An experimental study is conducted to reveal the flame‒flame interaction (including completely continuous merging phenomenon, intermittent merging phenomenon, and non-merging phenomenon) of and the merging flame length of double propane diffusion flame with various aspect ratios, and its influence is measured in terms of the fire heat release rates, separate spaces between rectangular sources and different pool aspect ratios (1:1, 1:2, 1:4, and 1:8). The flames merging behaviors are recorded by a charge-coupled device (CCD) camera. The merging probability of double propane diffusion flame is found to increase with the increasing of the heat release rate and the pool aspect ratio. A correlation has been developed to estimate the merging probability of the double propane diffusion flame under different aspect ratios and separate spaces.

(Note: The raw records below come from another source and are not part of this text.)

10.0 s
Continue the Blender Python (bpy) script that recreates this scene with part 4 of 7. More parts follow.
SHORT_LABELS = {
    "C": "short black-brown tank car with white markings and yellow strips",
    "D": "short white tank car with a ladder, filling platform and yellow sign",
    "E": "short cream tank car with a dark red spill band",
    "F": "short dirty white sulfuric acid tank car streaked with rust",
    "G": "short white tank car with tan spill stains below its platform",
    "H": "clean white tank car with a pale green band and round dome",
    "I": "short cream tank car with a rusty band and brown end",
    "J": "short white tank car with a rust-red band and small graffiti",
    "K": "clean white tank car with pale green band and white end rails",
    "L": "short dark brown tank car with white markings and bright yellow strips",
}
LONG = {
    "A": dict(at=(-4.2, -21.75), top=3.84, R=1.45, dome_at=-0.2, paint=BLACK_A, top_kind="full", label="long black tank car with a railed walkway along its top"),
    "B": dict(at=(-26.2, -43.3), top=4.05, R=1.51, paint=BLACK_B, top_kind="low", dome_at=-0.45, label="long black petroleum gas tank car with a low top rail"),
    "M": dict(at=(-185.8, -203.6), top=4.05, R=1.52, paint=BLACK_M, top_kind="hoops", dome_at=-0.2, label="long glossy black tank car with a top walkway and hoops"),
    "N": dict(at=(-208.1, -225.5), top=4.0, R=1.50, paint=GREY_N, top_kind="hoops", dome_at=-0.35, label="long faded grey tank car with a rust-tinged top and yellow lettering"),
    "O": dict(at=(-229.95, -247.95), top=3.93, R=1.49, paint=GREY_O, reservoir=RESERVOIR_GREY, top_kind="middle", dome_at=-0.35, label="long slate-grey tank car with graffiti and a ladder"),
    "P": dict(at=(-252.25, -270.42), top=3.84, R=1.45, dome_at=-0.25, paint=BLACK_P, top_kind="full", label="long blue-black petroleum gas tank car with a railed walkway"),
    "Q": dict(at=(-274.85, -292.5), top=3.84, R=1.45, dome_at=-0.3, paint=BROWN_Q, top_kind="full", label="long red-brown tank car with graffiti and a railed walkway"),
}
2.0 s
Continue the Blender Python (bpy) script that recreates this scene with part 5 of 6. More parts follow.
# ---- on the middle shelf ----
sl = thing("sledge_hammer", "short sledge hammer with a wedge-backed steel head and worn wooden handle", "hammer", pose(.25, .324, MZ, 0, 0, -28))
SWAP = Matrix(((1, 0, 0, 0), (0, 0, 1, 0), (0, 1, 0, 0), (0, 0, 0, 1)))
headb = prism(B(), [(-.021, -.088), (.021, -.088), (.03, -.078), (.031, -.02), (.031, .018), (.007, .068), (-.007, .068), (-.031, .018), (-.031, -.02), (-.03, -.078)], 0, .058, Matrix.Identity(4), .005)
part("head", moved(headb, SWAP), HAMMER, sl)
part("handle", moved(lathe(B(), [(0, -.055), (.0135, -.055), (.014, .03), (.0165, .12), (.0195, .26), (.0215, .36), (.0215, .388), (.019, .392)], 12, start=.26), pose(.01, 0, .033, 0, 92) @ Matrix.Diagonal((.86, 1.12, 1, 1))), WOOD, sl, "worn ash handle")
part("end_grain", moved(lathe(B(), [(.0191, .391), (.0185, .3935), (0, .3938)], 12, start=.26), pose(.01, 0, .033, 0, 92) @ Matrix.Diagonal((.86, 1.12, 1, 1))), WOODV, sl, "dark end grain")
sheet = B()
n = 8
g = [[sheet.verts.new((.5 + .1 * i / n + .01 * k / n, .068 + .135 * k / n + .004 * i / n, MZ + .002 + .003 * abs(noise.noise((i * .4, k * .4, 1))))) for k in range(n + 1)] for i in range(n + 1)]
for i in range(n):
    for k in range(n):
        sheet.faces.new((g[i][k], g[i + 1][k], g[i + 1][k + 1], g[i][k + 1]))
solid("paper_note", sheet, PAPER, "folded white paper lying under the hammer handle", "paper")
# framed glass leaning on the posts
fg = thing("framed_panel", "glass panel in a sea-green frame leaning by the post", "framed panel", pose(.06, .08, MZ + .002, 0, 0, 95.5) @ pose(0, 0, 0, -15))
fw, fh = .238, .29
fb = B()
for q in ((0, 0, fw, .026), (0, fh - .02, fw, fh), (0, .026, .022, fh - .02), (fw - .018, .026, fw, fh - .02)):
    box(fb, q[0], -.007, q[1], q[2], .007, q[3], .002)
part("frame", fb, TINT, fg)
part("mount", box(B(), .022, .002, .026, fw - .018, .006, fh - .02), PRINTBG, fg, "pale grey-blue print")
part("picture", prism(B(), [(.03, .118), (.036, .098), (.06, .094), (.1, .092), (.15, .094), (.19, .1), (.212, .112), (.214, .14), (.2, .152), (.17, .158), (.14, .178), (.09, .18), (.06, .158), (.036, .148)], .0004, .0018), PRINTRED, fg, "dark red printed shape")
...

The correlation is proposed to describe the merging flame length of two rectangular diffusion flames with various aspect ratios, which is an inverse proportional function of dimensionless heat release rate.

KEYWORDS:

• Double diffusion flame
• merging probability
• separate space
• aspect ratio
• flame interaction

Nomenclature

$A$	=	The width of rectangular nozzle (mm)
$B$	=	The length of rectangular nozzle (mm)
$C_1$	=	Constant
$C_P$	=	Specific heat capacity of air
$D^{\ast }$	=	Equivalent diameter
$D^{\ast \ast }$	=	Equivalent diameter
$g$	=	Gravitational acceleration
$l$	=	Inside separate space
$L$	=	Central separate space
$Q$	=	Heat release rate (HRR)
${\dot{Q}}_n^{\ast }$	=	Dimensionless heat release rate
$s$	=	Section area of the burner
$T_{\mathrm{\infty }}$	=	Ambient temperature
$t$	=	Time of visible flame at steady stage
$t^{\prime }$	=	Time recorded by the CCD camera at steady stage of the pool fire
$P_s$	=	Visible probability of single pool fire
$P_m$	=	Merging probability of double pool fires
$n$	=	Aspect ratio (B/A)

Additional information

Funding

The work was supported by the National Natural Science Foundation of China [Grant No.71431003], China Postdoctoral Science Foundation funded project [Grant No.2016M602008] and Fundamental Research Funds for the Central Universities of China [Grant No. JZ2017HGTB0208].